Solid-State Nanopores for the Detection and Characterization of Engineered Nanomaterials

The field of nanotechnology has pushed a remarkable transition towards exploring and harnessing unique properties and functionalities presented by engineered nanomaterials. An extensive investigation of their physicochemical properties is of paramount importance to gain insight into their structural–functional relationships.
Recent developments in nanoscale characterization techniques, such as the use of solid-state nanopores have enabled single-molecule measurements, offering unprecedented insights into investigating nanomaterials on individual basis. The ability of nanopores to provide label-free and rapid detection and characterization of nanomaterials in solution based on their ionic current readout makes this technique a great candidate. However, its use in nanomaterials characterization is still limited by the need to tailor the nanopore aperture size to the size of the analyte, impeding the analysis of heterogenous samples due to low signal-to-noise-ratio readouts and low throughput.

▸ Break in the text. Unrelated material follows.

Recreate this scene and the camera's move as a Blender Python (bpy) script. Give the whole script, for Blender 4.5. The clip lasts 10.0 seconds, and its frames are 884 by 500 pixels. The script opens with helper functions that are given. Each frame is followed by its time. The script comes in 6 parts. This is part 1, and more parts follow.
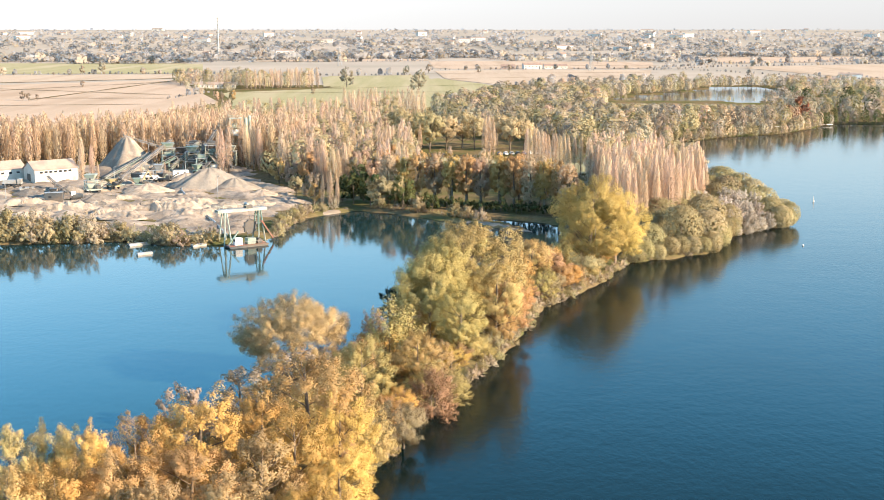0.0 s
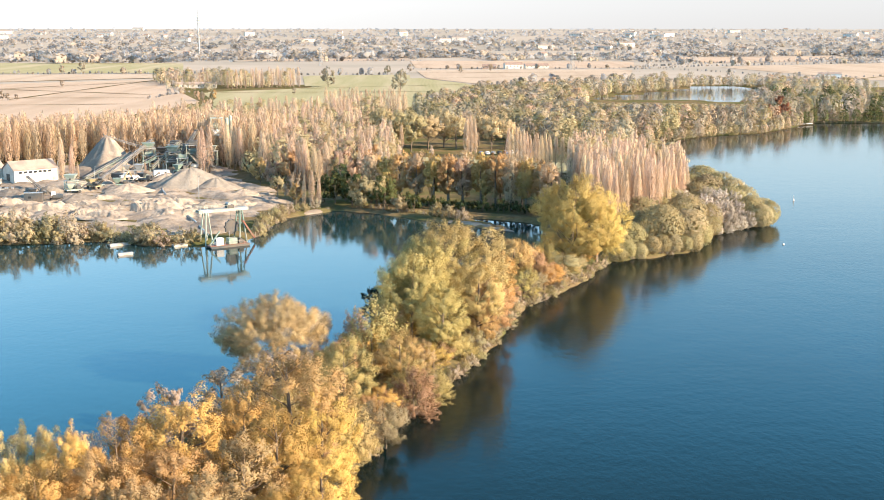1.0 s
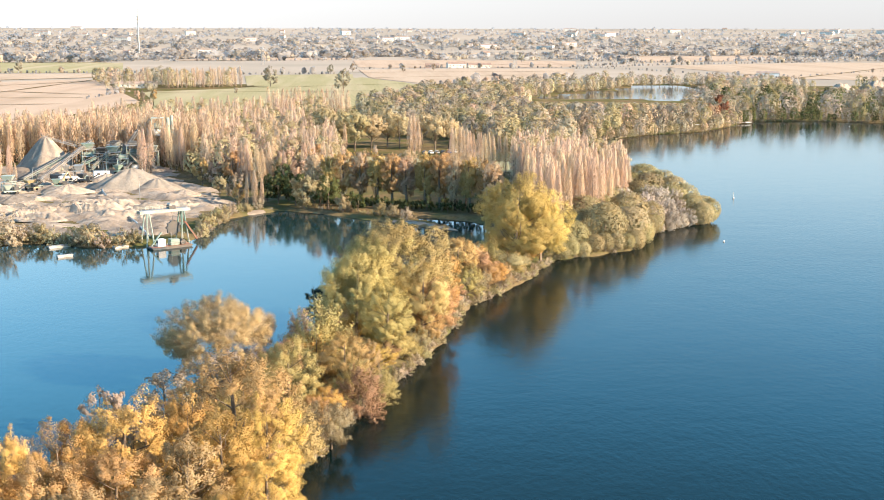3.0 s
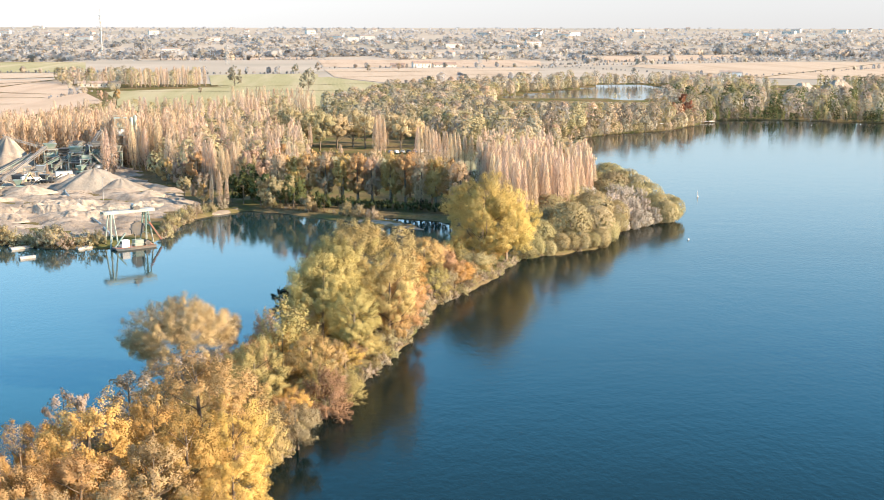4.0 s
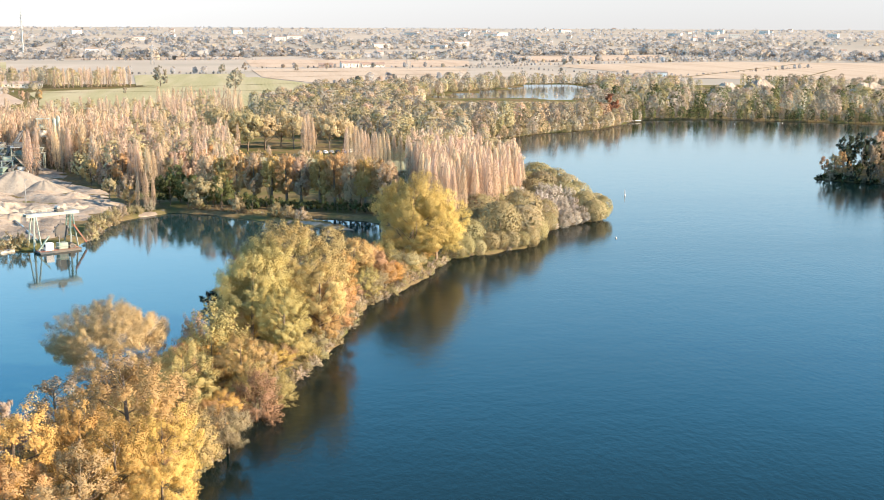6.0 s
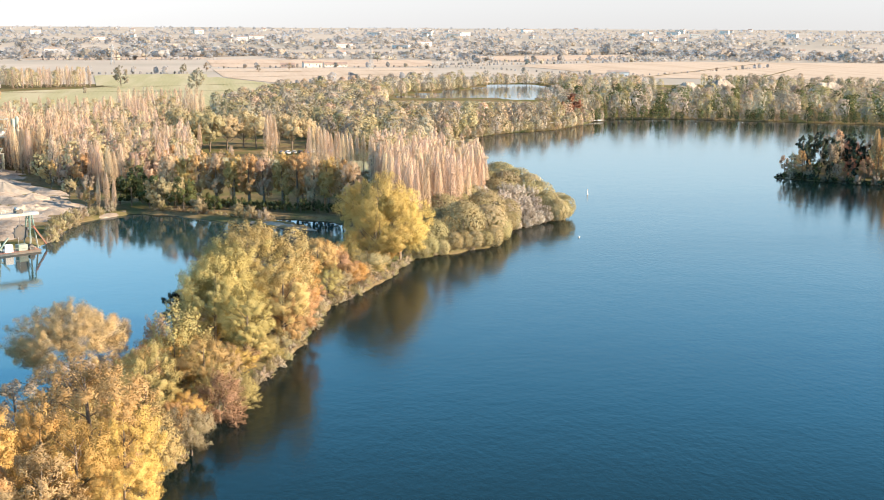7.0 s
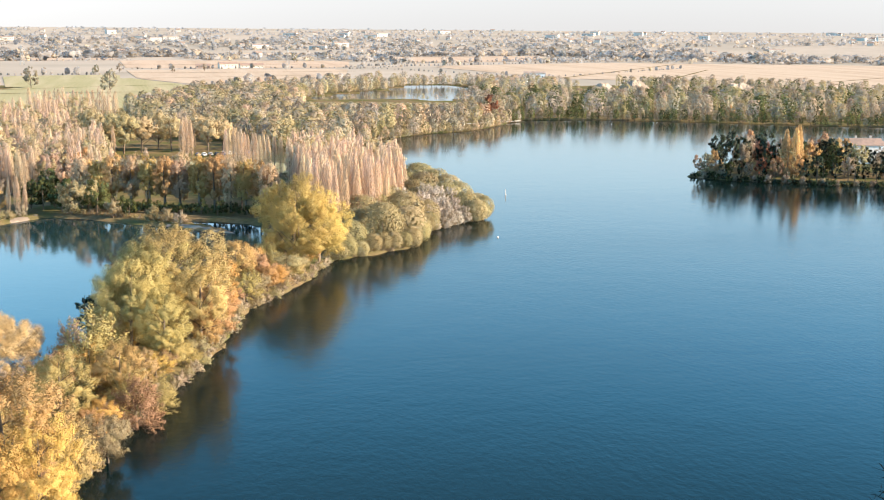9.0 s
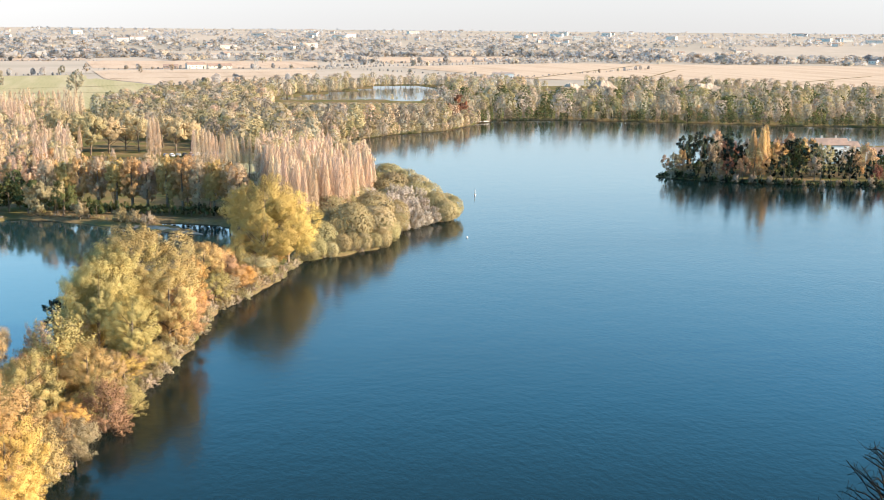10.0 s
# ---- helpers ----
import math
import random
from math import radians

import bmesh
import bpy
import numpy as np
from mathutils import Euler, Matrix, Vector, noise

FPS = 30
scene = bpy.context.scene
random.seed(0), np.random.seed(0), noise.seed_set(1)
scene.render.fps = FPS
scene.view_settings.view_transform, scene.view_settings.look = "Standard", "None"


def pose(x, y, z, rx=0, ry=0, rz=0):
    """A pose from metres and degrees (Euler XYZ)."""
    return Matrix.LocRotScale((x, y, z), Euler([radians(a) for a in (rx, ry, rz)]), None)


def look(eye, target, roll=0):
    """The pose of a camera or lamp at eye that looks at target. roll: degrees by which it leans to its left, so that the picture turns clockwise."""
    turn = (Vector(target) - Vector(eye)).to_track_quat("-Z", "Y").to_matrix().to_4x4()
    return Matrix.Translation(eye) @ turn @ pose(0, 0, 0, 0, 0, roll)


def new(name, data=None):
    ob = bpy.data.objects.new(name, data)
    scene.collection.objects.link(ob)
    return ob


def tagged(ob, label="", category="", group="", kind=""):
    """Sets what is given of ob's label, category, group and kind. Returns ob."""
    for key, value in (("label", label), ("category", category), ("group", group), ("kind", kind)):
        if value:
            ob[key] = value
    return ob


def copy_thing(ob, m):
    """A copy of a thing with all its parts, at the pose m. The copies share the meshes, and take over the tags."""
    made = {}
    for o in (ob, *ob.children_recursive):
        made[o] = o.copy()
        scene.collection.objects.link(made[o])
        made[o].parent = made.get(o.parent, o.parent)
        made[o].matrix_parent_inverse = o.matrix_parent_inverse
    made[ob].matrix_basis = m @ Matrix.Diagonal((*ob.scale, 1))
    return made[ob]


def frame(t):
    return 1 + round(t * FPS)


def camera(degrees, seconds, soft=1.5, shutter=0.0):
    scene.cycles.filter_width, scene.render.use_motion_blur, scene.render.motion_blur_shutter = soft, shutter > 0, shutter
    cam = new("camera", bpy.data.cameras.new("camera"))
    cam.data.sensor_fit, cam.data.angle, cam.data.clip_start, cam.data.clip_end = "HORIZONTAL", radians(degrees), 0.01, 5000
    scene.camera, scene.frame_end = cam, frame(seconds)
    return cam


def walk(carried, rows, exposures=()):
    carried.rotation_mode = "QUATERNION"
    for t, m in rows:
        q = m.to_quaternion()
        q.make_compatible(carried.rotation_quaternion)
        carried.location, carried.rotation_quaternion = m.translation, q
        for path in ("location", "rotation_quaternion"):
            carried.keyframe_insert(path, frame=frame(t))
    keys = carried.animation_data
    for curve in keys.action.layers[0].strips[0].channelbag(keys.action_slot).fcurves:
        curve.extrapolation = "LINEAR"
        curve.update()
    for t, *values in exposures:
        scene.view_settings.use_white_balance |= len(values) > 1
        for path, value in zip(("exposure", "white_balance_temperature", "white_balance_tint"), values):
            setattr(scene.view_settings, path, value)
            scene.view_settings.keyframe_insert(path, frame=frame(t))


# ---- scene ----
EYE = 60.0
cam = camera(40.8, 10.0, soft=0.7)
# seconds, yaw, pitch, roll: the camera hovers and turns to its right
TURNS = [
    (0.0, 0.0, -10.6, 0.0), (0.2, -0.07, -10.6, 0.0), (0.5, -0.28, -10.61, 0.01), (1.0, -0.89, -10.62, 0.02),
    (1.5, -1.51, -10.63, 0.04), (2.0, -2.13, -10.64, 0.05), (2.5, -2.83, -10.64, 0.08), (4.0, -5.28, -10.67, 0.13),
    (4.5, -6.07, -10.67, 0.16), (5.0, -6.88, -10.67, 0.17), (5.5, -7.73, -10.67, 0.19), (6.0, -8.71, -10.66, 0.25),
    (7.5, -11.4, -10.64, 0.32), (8.0, -12.39, -10.61, 0.37), (8.5, -13.37, -10.6, 0.41), (9.0, -14.45, -10.58, 0.45),
    (9.4, -15.38, -10.56, 0.49), (9.6, -15.74, -10.56, 0.5), (9.7, -15.92, -10.55, 0.5), (10.0, -15.94, -10.55, 0.5),
]
walk(cam, [(t, pose(0, 0, EYE, 90 + pitch, 0, yaw) @ pose(0, 0, 0, 0, 0, roll)) for t, yaw, pitch, roll in TURNS],
     exposures=[(0.0, 1.58), (10.0, 1.58)])

# ---- sky and sun ----
SUN_AZ, SUN_EL = radians(115), radians(22)     # azimuth clockwise from +y
world = bpy.data.worlds.new("sky")
scene.world = world
world.use_nodes = True
wn = world.node_tree.nodes
sky = wn.new("ShaderNodeTexSky")
sky.sky_type, sky.sun_disc = "NISHITA", False
sky.sun_elevation, sky.sun_rotation = SUN_EL, SUN_AZ
sky.altitude, sky.air_density, sky.dust_density, sky.ozone_density = 50, 1.0, 0.3, 1.5
wn["Background"].inputs["Strength"].default_value = 0.072
# white autumn mist on the horizon, all round, that turns to clear deep blue higher up
wl = world.node_tree.links
geo, sep, fall, tint, veil = (wn.new("ShaderNode" + k) for k in ("TexCoord", "SeparateXYZ", "ValToRGB", "ValToRGB", "Mix"))
veil.data_type = "RGBA"
wl.new(geo.outputs["Generated"], sep.inputs[0])
for node, stops in ((fall, [(0.0, (1, 1, 1)), (0.28, (0.8, 0.8, 0.8)), (0.60, (0, 0, 0))]),
                    (tint, [(0.0, (0.375, 0.372, 0.37)), (0.03, (0.405, 0.41, 0.415)), (0.12, (0.61, 0.83, 0.955)), (0.20, (0.43, 0.90, 1.28)), (0.30, (0.19, 0.91, 1.67)), (0.38, (0.13, 0.68, 1.28))])):
    wl.new(sep.outputs["Z"], node.inputs["Fac"])
    e = node.color_ramp.elements
    while len(e) < len(stops):
        e.new(0.5)
    for k, (p, c) in enumerate(stops):
        e[k].position, e[k].color = p, (*c, 1)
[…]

In this thesis, a polymer electrolyte nanopore-based approach for enhanced detection of engineered nanomaterial is demonstrated. The heterogenous nature of nanomaterials, including size, shape, assembly state, and functionalization layer is explored by means of ionic current recordings with solid-state nanopores based on pulled glass nanopipettes. Firstly, the analysis of DNA supramolecular assemblies in their native state is demonstrated in a rapid and high-throughput manner, employing the polymer electrolyte system. Furthermore, the fingerprinting and quantification of the assembly yield in different folding mixtures based on nanopore discriminants is showed with a fixed tailored pore size. Secondly, the polymer electrolyte nanopore system enabled the analysis of a range of functional nanomaterials, particularly targeting the analysis of metallic nanospheres, nanorods, plasmonic nanostars, and protein-based spherical nucleic acids. Overall, this thesis demonstrates the potential of solid-state nanopores as a versatile tool for interrogating different characteristics of engineered nanomaterials. These findings can contribute to complementing the toolbox of nanomaterials characterization and support innovation in nanomaterials development for many applications.